E o investidor estrangeiro, que sempre gostou de Lula?  Como ele está vendo essa transição?

Eu sinto que muita gente quer voltar a investir no Brasil com a melhora do ambiente institucional e superação dos temas ambientais e humanos, que foram muito mal vistos durante o Governo Bolsonaro. Mas é preciso abaixar a temperatura, garantir uma mínima estabilidade para quem quer colocar dinheiro aqui.

Foram muitas oportunidades perdidas a partir de 2015, e isso tirou o Brasil do radar de muitos investidores importantes. Precisamos recuperar a credibilidade perdida. A boa notícia é que, caso se empenhe, Lula tem tudo pra conseguir isso, porque é exatamente o que ele fez em seus dois primeiros mandatos.

Você acredita que vai haver uma reconciliação entre Lula e os mercados?

Eu creio que sim. Lula já viu de tudo, sabe bem o que funciona e o que não funciona. Eu entendo a posição dele. Há muitos atos antidemocráticos pelo País e é preciso ficar vigilante para que nada mais radical aconteça. Essa transição tem muitas particularidades, não é uma situação comum. Por isso acho que devemos dar ao presidente eleito o benefício da dúvida.

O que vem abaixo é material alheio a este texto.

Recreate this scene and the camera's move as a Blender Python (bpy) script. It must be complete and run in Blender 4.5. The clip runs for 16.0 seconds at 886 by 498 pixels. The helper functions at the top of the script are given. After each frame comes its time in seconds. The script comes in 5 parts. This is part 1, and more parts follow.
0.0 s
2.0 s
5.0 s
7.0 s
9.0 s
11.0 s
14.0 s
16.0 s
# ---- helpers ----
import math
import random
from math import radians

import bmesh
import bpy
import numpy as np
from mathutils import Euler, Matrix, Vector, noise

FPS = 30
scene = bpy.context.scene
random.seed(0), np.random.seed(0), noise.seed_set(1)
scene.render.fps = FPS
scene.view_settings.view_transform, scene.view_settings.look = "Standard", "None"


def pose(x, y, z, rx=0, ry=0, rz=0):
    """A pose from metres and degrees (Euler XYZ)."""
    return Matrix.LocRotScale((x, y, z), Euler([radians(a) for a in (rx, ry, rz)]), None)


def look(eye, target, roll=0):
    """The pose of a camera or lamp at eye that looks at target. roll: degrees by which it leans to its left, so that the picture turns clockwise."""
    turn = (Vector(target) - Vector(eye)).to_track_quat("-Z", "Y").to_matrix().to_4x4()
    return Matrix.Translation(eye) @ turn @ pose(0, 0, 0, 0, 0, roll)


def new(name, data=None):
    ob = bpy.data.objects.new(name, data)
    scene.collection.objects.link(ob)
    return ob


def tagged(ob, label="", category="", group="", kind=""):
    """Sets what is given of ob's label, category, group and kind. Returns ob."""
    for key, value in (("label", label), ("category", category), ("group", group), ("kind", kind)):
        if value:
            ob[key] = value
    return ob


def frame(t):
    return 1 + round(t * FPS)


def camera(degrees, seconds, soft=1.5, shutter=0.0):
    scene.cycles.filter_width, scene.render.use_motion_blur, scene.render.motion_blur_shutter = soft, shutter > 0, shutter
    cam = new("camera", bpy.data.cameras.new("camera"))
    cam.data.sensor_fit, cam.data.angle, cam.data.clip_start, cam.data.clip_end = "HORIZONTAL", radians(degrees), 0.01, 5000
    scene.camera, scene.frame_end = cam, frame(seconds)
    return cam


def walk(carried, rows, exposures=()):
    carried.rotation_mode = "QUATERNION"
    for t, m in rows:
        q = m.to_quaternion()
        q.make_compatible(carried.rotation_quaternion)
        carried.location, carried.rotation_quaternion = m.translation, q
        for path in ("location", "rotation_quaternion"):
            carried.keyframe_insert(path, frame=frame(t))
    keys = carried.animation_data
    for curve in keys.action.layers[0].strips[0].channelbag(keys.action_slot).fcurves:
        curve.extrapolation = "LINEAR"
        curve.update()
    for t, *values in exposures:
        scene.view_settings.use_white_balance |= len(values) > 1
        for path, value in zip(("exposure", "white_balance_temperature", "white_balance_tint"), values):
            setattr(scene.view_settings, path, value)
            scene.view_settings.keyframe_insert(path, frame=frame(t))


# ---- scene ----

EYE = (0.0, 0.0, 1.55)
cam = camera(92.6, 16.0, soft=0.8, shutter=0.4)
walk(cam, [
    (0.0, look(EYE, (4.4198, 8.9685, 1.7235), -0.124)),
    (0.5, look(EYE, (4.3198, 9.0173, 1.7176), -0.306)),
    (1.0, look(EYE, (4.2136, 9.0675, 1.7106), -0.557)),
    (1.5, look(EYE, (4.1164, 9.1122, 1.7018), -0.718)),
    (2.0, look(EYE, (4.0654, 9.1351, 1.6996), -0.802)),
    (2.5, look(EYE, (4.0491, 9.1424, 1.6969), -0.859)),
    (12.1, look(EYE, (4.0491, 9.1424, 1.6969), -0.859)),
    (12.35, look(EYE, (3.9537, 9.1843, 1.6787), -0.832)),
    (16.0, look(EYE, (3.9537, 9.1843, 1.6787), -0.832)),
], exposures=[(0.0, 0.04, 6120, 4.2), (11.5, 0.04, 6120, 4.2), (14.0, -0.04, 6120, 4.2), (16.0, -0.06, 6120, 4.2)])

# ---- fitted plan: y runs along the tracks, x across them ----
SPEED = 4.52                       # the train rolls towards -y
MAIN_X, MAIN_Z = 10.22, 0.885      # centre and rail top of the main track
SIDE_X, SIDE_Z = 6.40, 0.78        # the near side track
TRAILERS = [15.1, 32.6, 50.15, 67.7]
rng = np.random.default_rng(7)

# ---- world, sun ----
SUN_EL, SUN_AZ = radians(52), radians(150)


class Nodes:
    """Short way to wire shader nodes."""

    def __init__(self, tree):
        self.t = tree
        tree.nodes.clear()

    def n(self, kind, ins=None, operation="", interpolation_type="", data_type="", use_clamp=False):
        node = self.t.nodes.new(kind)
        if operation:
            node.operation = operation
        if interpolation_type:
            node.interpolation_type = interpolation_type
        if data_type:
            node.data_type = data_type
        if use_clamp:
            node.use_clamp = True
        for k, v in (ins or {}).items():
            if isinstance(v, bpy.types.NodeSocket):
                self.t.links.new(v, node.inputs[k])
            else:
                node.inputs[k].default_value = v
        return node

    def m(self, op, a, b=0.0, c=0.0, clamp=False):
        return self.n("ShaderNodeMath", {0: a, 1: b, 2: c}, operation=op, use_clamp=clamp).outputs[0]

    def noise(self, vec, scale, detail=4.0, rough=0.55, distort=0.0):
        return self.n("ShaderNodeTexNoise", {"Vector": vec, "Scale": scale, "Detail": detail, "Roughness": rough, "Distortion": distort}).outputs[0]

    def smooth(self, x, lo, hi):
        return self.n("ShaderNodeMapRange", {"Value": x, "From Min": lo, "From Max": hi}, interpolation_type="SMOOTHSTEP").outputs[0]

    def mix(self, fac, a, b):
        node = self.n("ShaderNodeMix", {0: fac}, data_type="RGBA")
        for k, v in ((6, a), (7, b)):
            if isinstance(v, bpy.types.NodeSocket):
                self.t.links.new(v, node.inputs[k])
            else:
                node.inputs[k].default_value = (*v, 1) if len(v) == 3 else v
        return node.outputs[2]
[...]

Não existe Plano B, precisamos ser construtivos para o bem do país. Se a confiança dos empresários e trabalhadores despencar, se a economia for ladeira abaixo, o governo vai perder tempo correndo atrás do prejuízo e isso pode levar a uma espiral muito negativa.

E se Lula mudou por causa da prisão?  E se saiu rancoroso, vingativo, e disposto a contemplar apenas a agenda ideológica de quem esteve ao lado dele em Curitiba?  Vamos afundar em quanto tempo?

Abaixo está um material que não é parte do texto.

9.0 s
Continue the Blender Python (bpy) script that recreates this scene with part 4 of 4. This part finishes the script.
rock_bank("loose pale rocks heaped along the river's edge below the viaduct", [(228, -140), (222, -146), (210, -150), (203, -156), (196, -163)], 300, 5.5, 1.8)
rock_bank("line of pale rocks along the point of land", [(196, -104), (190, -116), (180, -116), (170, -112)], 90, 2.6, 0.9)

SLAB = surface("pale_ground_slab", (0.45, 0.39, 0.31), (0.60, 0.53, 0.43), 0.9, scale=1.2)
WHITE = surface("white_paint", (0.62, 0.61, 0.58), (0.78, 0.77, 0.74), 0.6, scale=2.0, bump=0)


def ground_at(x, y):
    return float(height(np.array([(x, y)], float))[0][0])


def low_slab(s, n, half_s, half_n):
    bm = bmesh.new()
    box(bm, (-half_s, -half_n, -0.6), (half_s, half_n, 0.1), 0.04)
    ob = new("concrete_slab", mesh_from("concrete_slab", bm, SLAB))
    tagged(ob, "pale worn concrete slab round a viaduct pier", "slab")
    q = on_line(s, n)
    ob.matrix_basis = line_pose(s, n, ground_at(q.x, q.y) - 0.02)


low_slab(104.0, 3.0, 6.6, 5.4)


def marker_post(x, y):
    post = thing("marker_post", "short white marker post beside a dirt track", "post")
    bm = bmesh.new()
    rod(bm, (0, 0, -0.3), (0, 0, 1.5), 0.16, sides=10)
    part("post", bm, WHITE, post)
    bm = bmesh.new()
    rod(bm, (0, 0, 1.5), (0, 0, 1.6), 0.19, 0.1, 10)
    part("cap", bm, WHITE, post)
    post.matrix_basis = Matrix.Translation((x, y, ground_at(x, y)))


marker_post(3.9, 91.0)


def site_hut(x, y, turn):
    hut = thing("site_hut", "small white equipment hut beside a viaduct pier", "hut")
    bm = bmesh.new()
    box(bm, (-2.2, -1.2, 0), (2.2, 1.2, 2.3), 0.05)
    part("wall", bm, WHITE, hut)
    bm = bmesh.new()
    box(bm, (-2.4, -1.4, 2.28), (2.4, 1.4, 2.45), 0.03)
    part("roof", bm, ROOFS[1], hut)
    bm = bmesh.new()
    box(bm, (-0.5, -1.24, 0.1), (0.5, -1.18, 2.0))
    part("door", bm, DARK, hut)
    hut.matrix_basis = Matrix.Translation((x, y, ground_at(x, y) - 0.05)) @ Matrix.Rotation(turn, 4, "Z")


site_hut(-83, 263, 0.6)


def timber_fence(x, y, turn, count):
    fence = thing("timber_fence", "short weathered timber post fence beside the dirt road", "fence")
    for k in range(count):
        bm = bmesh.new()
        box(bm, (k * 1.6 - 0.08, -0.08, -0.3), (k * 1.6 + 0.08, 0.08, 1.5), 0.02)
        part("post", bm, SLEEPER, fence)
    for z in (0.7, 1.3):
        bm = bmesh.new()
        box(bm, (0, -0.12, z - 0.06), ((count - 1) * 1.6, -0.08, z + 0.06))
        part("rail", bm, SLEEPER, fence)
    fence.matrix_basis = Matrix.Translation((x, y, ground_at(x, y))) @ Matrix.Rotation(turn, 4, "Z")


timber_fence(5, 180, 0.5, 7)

Dada a fragilidade do quadro fiscal podemos ver o cenário degringolar muito rapidamente. Já tivemos um trailer disso nas semanas seguintes à eleição. Por isso é tão importante buscar a confiança do mercado. A esquerda insiste muito em dar uma conotação pejorativa a esse termo, “mercado”, mas o mercado é um mero termômetro. Dilma e Bolsonaro fracassaram pela teimosia e soberba. Lula nunca caiu nessa, sua essência é a política, ceder ao rancor e ressentimento seria muito ruim para sua biografia. Se ele refletir bem, vai ver que foi o ‘Lulinha paz e amor’ — e não o ‘Lula ideológico’ — que marcou o ápice da sua popularidade e que foi capaz de gerar emprego.

Qual deve ser o foco do governo em 2023?

Precisamos reconquistar a credibilidade fiscal para que os juros longos possam cair. Ninguém aguenta juros de 15% por dez anos. Isso vai quebrar o País.

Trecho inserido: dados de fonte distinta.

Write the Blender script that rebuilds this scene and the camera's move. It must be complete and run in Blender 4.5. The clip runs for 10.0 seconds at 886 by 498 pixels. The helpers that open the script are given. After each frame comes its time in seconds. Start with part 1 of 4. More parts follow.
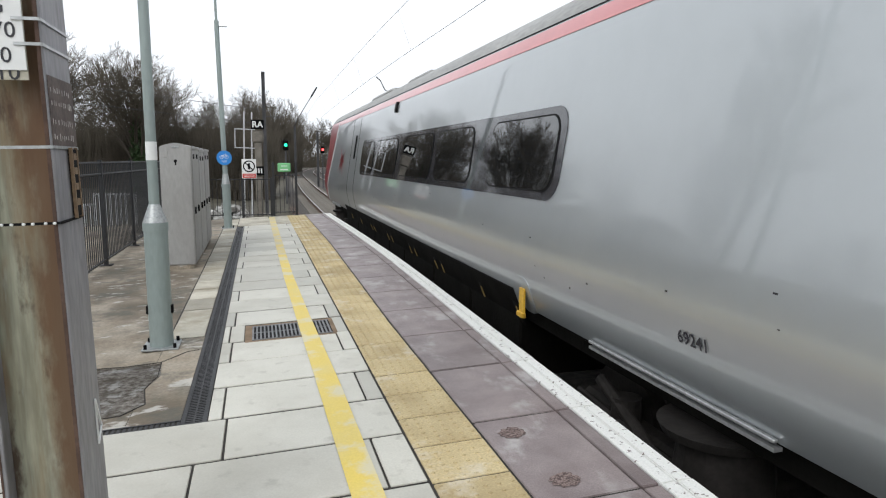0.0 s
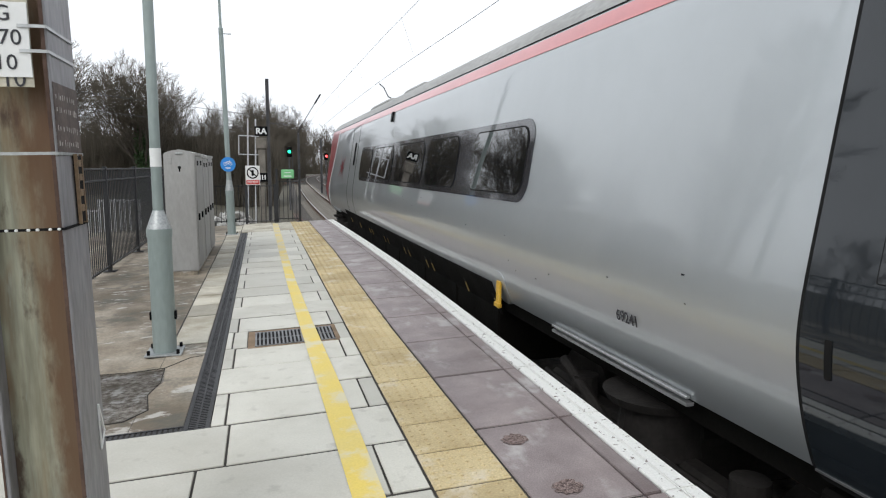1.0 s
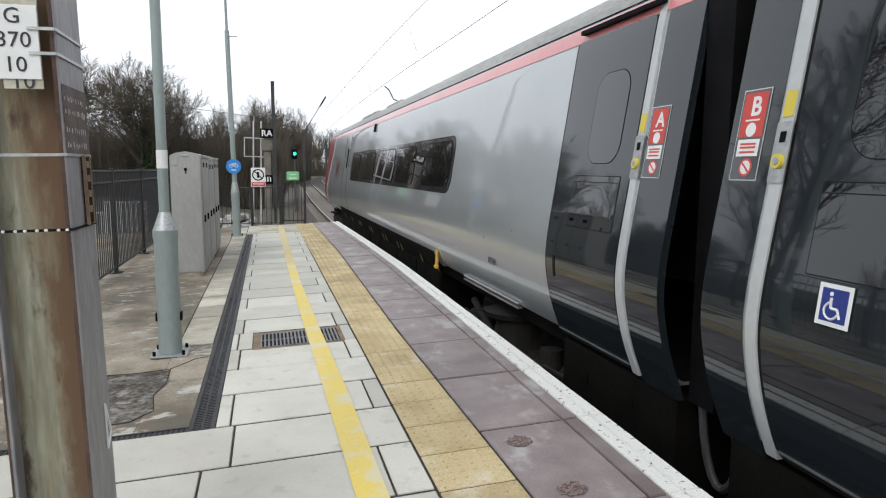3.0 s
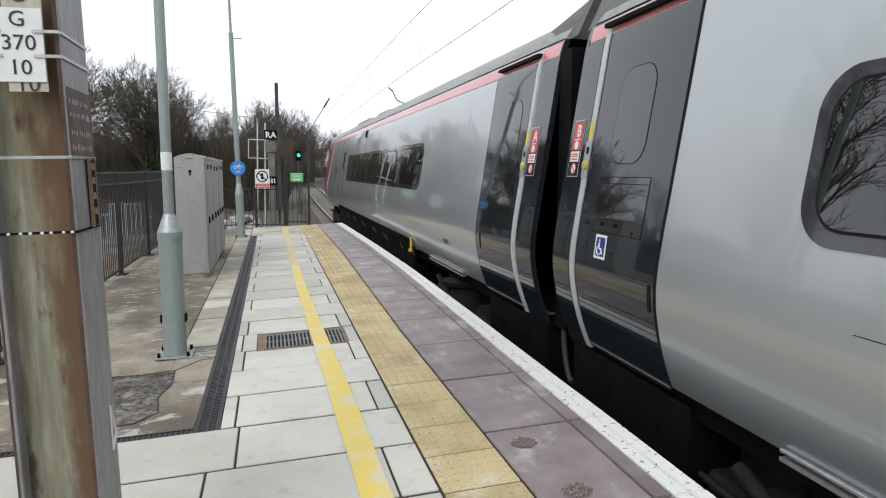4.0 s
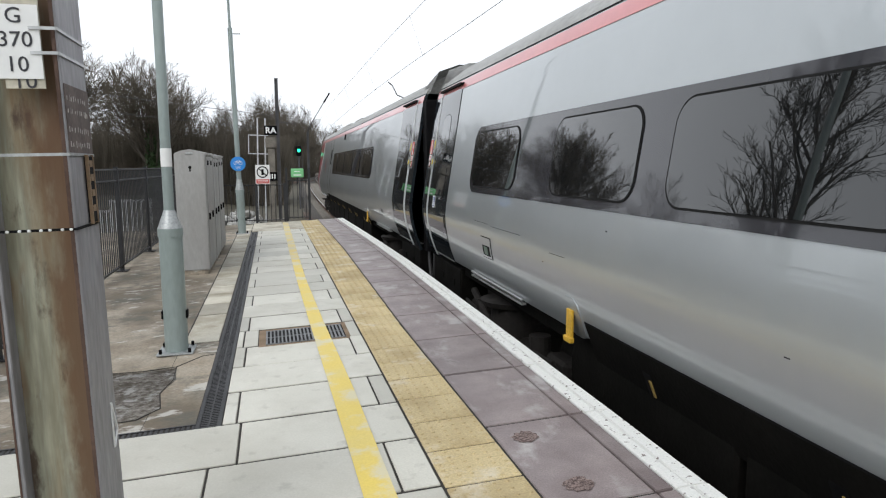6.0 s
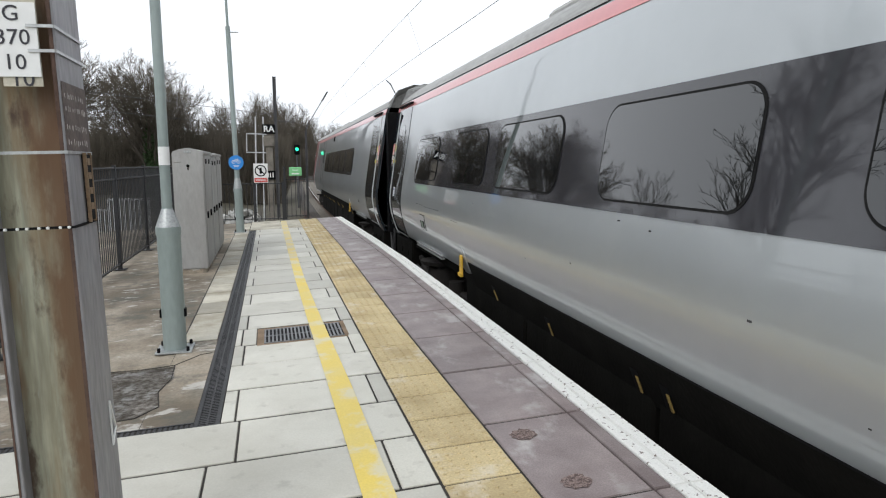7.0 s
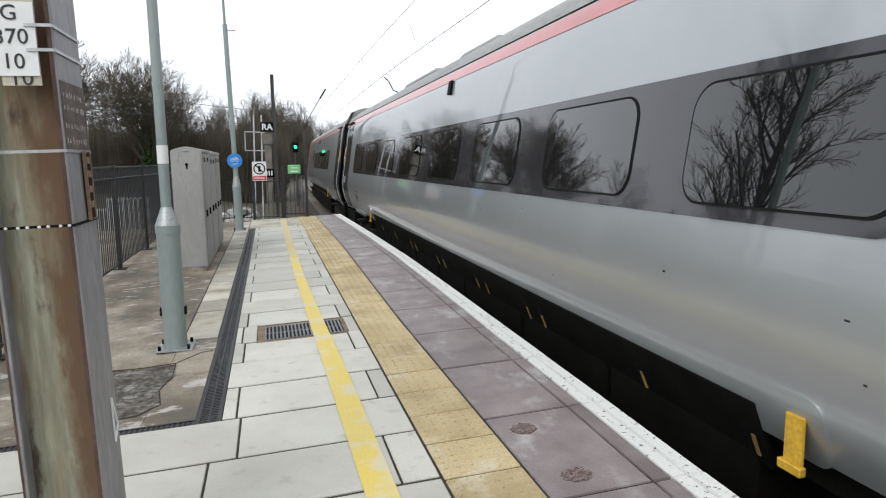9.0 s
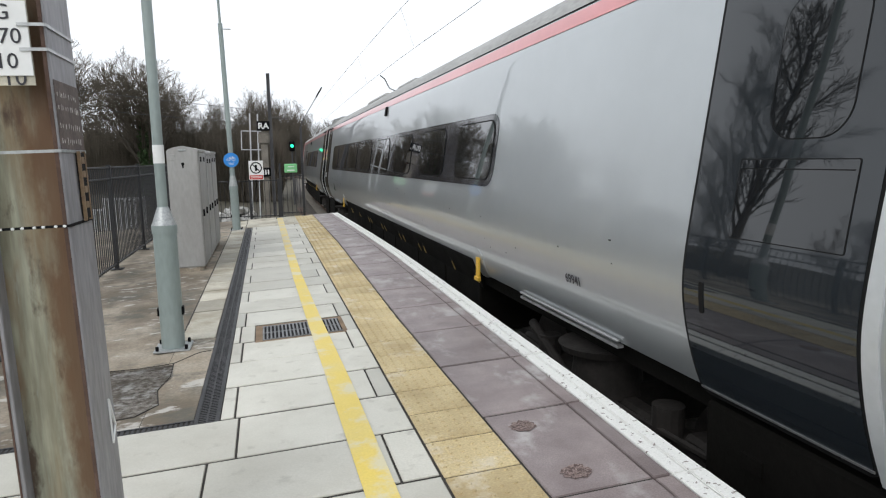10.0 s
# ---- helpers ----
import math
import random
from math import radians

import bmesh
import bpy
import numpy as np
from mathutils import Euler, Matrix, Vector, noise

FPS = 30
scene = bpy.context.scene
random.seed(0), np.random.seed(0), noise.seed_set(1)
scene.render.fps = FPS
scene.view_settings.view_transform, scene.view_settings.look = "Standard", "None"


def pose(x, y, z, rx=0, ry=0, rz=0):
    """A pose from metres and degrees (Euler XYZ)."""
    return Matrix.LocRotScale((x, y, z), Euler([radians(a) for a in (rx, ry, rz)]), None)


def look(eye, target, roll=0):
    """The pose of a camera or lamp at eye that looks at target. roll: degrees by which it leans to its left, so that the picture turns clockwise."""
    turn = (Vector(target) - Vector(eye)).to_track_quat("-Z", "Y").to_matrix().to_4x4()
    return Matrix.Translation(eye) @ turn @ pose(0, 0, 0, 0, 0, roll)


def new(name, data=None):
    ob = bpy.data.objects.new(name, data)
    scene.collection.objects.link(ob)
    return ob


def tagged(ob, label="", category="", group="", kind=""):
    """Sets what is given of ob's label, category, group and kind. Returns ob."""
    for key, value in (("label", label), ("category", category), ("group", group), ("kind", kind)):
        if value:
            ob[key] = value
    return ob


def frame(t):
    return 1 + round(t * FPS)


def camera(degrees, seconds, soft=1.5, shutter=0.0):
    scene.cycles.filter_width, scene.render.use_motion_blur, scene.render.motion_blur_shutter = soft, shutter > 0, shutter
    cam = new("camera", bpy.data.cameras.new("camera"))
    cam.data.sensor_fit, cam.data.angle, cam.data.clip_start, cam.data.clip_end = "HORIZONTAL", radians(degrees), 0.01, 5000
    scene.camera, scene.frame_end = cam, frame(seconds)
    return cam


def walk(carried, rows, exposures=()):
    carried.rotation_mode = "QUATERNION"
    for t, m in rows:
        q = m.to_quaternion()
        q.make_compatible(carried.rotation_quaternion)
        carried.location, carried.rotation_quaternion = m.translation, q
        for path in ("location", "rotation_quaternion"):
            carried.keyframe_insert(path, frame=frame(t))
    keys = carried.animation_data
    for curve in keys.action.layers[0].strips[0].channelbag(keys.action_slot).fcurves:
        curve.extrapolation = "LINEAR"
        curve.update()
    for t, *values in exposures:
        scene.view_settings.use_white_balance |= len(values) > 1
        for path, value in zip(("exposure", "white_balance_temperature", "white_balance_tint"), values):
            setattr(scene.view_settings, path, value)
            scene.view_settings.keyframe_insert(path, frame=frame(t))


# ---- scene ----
cam = camera(68.5, 10.0, soft=1.15)
PATH = [
    (0, (-0.745, -2.804, 1.518), (-0.2042, -0.8974, 1.2481), 0.24),
    (0.5, (-0.748, -2.804, 1.515), (-0.2113, -0.8948, 1.2558), 0.24),
    (1, (-0.744, -2.809, 1.517), (-0.2119, -0.8973, 1.2668), 0.24),
    (1.5, (-0.747, -2.810, 1.512), (-0.2168, -0.8973, 1.2657), 0.34),
    (2, (-0.750, -2.812, 1.512), (-0.2238, -0.8978, 1.2683), 0.34),
    (2.5, (-0.747, -2.817, 1.514), (-0.2239, -0.9020, 1.2703), 0.34),
    (4, (-0.747, -2.815, 1.516), (-0.2402, -0.8952, 1.2758), 0.15),
    (4.5, (-0.751, -2.820, 1.521), (-0.2475, -0.8992, 1.2825), 0.05),
    (5, (-0.749, -2.816, 1.513), (-0.2492, -0.8942, 1.2744), 0.05),
    (5.5, (-0.743, -2.810, 1.517), (-0.2439, -0.8892, 1.2686), -0.15),
    (7, (-0.741, -2.814, 1.514), (-0.2333, -0.8971, 1.2530), -0.25),
    (7.5, (-0.741, -2.819, 1.511), (-0.2341, -0.9018, 1.2499), -0.35),
    (8, (-0.742, -2.823, 1.512), (-0.2351, -0.9064, 1.2469), -0.45),
    (8.5, (-0.742, -2.826, 1.511), (-0.2330, -0.9103, 1.2430), -0.65),
    (9, (-0.741, -2.827, 1.510), (-0.2324, -0.9119, 1.2388), -0.75),
    (9.5, (-0.742, -2.823, 1.511), (-0.2297, -0.9092, 1.2361), -0.95),
    (10, (-0.740, -2.818, 1.509), (-0.2244, -0.9058, 1.2313), -1.15),
]
walk(cam, [(t, look(eye, target, roll)) for t, eye, target, roll in PATH])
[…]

Para reconquistar essa credibilidade, o primeiro passo é manter o que está dando certo. Por que mexer na lei das estatais? Para acomodar 600, 700 políticos em cargos e levar essas empresas novamente à lona?

Por que ficar questionando marcos regulatórios consolidados? Isso vai acabar custando muito caro ao País e ao próprio Governo. Isso nunca acaba bem… Já vimos esse filme antes.

Além disso, é fundamental fazer uma reforma tributária para equacionar distorções históricas que travam o crescimento. Quando eu falo em recuperar a credibilidade fiscal não significa zerar o déficit no primeiro ano, nem mesmo nos quatro anos de mandato. Mas o governo precisa propor um arcabouço fiscal que mostre que não há descontrole do endividamento. Há países com endividamento mais alto que o Brasil com avaliações de crédito muito melhores, mas eles conseguem dar conforto aos investidores de que existe um equacionamento da dívida.

Você anunciou sua desfiliação do Novo depois dos ataques a João Amoêdo. Como vê o quadro político nos próximos anos? Pretende se filiar a outro partido?

O Novo envelheceu muito rápido e não soube reconhecer o papel do seu fundador como âncora institucional. O partido tinha ótimas ideias mas não soube encontrar seu espaço com a devida distância do Bolsonarismo, um movimento evidentemente muito maior e com um viés populista.

Apesar de discordar do Amoêdo, era um direito dele declarar voto em quem quisesse, e ele o fez de uma maneira muito transparente e fundamentada. Fui filiado ao PSDB durante 30 anos e ao Novo por cinco anos, mas não pretendo me filiar novamente.

Meu papel como empresário é contribuir com ideias que possam melhorar a sociedade e ajudar a iniciativa privada.